Copy out the listing that follows, exactly, without its pictures.

[Start Data extract]

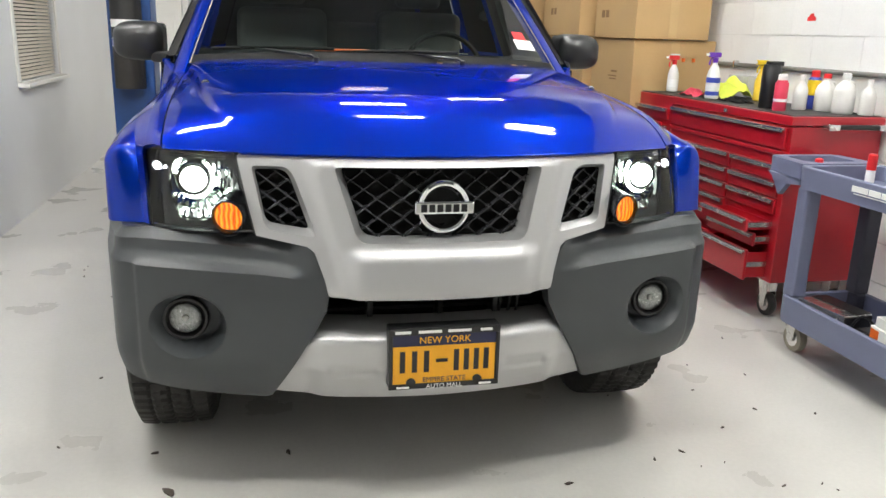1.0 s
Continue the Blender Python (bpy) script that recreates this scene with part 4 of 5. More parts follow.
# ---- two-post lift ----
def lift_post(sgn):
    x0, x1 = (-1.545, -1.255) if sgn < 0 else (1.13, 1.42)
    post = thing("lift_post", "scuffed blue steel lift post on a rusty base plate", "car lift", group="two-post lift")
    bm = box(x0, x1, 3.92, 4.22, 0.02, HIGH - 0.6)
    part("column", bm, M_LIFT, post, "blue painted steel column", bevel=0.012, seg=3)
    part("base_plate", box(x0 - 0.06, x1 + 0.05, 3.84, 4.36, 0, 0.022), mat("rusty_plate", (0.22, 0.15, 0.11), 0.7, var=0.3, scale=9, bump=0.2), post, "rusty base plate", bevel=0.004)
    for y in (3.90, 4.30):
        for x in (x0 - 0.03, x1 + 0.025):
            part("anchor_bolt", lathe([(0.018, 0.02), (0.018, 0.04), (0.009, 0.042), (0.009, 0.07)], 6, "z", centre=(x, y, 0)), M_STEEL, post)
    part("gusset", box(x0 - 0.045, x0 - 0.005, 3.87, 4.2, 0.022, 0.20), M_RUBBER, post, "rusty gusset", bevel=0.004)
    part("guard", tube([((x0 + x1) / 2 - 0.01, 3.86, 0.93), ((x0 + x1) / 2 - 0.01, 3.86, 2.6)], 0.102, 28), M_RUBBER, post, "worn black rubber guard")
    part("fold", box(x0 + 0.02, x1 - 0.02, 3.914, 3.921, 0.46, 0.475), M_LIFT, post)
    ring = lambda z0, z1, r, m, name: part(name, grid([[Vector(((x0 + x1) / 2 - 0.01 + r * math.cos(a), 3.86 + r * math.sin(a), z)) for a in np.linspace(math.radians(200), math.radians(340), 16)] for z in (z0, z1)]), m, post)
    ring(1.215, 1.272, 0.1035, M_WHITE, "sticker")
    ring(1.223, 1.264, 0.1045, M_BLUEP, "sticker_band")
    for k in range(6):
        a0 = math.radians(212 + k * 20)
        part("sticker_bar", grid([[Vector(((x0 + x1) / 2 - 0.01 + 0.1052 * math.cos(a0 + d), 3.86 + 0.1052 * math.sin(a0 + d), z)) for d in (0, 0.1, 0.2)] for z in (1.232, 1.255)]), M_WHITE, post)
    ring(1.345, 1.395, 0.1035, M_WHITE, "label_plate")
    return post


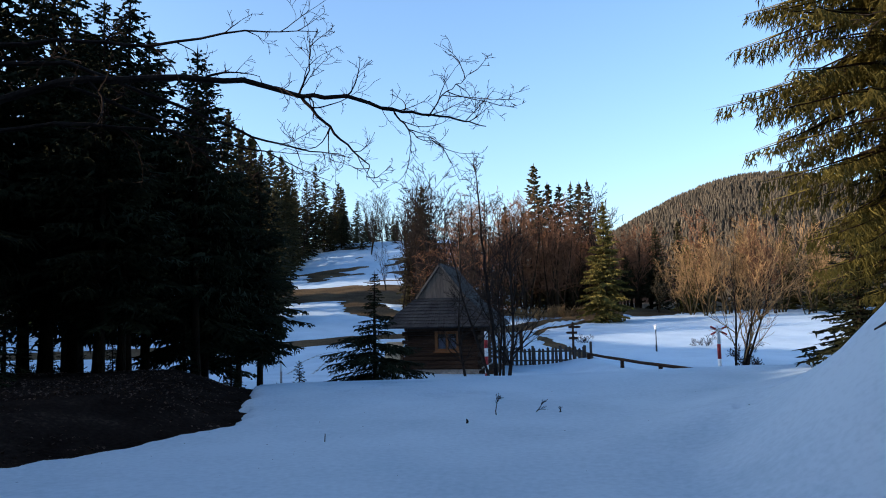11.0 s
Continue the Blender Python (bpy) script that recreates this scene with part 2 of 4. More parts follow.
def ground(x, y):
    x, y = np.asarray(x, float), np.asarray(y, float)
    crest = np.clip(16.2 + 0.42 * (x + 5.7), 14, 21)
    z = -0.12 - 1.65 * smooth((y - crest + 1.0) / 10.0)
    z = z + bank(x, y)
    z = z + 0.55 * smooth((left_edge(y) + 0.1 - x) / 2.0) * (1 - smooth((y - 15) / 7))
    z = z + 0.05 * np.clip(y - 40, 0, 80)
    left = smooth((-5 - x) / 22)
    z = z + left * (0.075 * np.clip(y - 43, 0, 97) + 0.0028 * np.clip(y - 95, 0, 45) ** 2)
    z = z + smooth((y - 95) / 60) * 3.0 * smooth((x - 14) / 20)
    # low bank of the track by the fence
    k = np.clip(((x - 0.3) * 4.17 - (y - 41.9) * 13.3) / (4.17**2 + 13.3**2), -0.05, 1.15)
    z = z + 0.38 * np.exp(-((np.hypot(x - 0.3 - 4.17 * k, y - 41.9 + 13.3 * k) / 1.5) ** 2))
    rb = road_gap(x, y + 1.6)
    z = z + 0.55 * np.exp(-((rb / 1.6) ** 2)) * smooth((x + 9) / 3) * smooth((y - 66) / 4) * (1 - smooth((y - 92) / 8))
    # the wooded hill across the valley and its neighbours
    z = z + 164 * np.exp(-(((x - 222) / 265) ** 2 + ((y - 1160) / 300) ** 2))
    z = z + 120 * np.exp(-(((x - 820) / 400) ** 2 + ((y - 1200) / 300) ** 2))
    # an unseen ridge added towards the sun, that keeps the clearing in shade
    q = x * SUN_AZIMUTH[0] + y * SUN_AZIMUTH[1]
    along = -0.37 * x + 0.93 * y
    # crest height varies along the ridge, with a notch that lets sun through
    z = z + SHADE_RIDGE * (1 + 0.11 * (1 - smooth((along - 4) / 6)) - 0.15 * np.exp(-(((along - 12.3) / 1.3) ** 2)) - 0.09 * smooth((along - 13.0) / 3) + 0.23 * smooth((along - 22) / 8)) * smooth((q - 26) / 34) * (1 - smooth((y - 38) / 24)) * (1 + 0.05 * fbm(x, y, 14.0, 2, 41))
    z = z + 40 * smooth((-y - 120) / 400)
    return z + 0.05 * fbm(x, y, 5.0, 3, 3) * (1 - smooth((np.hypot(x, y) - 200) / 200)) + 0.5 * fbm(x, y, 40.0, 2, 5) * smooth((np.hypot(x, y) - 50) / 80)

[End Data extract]

**Answer to the task**
1.0 s
Continue the Blender Python (bpy) script that recreates this scene with part 4 of 5. More parts follow.
# ---- two-post lift ----
def lift_post(sgn):
    x0, x1 = (-1.545, -1.255) if sgn < 0 else (1.13, 1.42)
    post = thing("lift_post", "scuffed blue steel lift post on a rusty base plate", "car lift", group="two-post lift")
    bm = box(x0, x1, 3.92, 4.22, 0.02, HIGH - 0.6)
    part("column", bm, M_LIFT, post, "blue painted steel column", bevel=0.012, seg=3)
    part("base_plate", box(x0 - 0.06, x1 + 0.05, 3.84, 4.36, 0, 0.022), mat("rusty_plate", (0.22, 0.15, 0.11), 0.7, var=0.3, scale=9, bump=0.2), post, "rusty base plate", bevel=0.004)
    for y in (3.90, 4.30):
        for x in (x0 - 0.03, x1 + 0.025):
            part("anchor_bolt", lathe([(0.018, 0.02), (0.018, 0.04), (0.009, 0.042), (0.009, 0.07)], 6, "z", centre=(x, y, 0)), M_STEEL, post)
    part("gusset", box(x0 - 0.045, x0 - 0.005, 3.87, 4.2, 0.022, 0.20), M_RUBBER, post, "rusty gusset", bevel=0.004)
    part("guard", tube([((x0 + x1) / 2 - 0.01, 3.86, 0.93), ((x0 + x1) / 2 - 0.01, 3.86, 2.6)], 0.102, 28), M_RUBBER, post, "worn black rubber guard")
    part("fold", box(x0 + 0.02, x1 - 0.02, 3.914, 3.921, 0.46, 0.475), M_LIFT, post)
    ring = lambda z0, z1, r, m, name: part(name, grid([[Vector(((x0 + x1) / 2 - 0.01 + r * math.cos(a), 3.86 + r * math.sin(a), z)) for a in np.linspace(math.radians(200), math.radians(340), 16)] for z in (z0, z1)]), m, post)
    ring(1.215, 1.272, 0.1035, M_WHITE, "sticker")
    ring(1.223, 1.264, 0.1045, M_BLUEP, "sticker_band")
    for k in range(6):
        a0 = math.radians(212 + k * 20)
        part("sticker_bar", grid([[Vector(((x0 + x1) / 2 - 0.01 + 0.1052 * math.cos(a0 + d), 3.86 + 0.1052 * math.sin(a0 + d), z)) for d in (0, 0.1, 0.2)] for z in (1.232, 1.255)]), M_WHITE, post)
    ring(1.345, 1.395, 0.1035, M_WHITE, "label_plate")
    return post


11.0 s
Continue the Blender Python (bpy) script that recreates this scene with part 2 of 4. More parts follow.
def ground(x, y):
    x, y = np.asarray(x, float), np.asarray(y, float)
    crest = np.clip(16.2 + 0.42 * (x + 5.7), 14, 21)
    z = -0.12 - 1.65 * smooth((y - crest + 1.0) / 10.0)
    z = z + bank(x, y)
    z = z + 0.55 * smooth((left_edge(y) + 0.1 - x) / 2.0) * (1 - smooth((y - 15) / 7))
    z = z + 0.05 * np.clip(y - 40, 0, 80)
    left = smooth((-5 - x) / 22)
    z = z + left * (0.075 * np.clip(y - 43, 0, 97) + 0.0028 * np.clip(y - 95, 0, 45) ** 2)
    z = z + smooth((y - 95) / 60) * 3.0 * smooth((x - 14) / 20)
    # low bank of the track by the fence
    k = np.clip(((x - 0.3) * 4.17 - (y - 41.9) * 13.3) / (4.17**2 + 13.3**2), -0.05, 1.15)
    z = z + 0.38 * np.exp(-((np.hypot(x - 0.3 - 4.17 * k, y - 41.9 + 13.3 * k) / 1.5) ** 2))
    rb = road_gap(x, y + 1.6)
    z = z + 0.55 * np.exp(-((rb / 1.6) ** 2)) * smooth((x + 9) / 3) * smooth((y - 66) / 4) * (1 - smooth((y - 92) / 8))
    # the wooded hill across the valley and its neighbours
    z = z + 164 * np.exp(-(((x - 222) / 265) ** 2 + ((y - 1160) / 300) ** 2))
    z = z + 120 * np.exp(-(((x - 820) / 400) ** 2 + ((y - 1200) / 300) ** 2))
    # an unseen ridge added towards the sun, that keeps the clearing in shade
    q = x * SUN_AZIMUTH[0] + y * SUN_AZIMUTH[1]
    along = -0.37 * x + 0.93 * y
    # crest height varies along the ridge, with a notch that lets sun through
    z = z + SHADE_RIDGE * (1 + 0.11 * (1 - smooth((along - 4) / 6)) - 0.15 * np.exp(-(((along - 12.3) / 1.3) ** 2)) - 0.09 * smooth((along - 13.0) / 3) + 0.23 * smooth((along - 22) / 8)) * smooth((q - 26) / 34) * (1 - smooth((y - 38) / 24)) * (1 + 0.05 * fbm(x, y, 14.0, 2, 41))
    z = z + 40 * smooth((-y - 120) / 400)
    return z + 0.05 * fbm(x, y, 5.0, 3, 3) * (1 - smooth((np.hypot(x, y) - 200) / 200)) + 0.5 * fbm(x, y, 40.0, 2, 5) * smooth((np.hypot(x, y) - 50) / 80)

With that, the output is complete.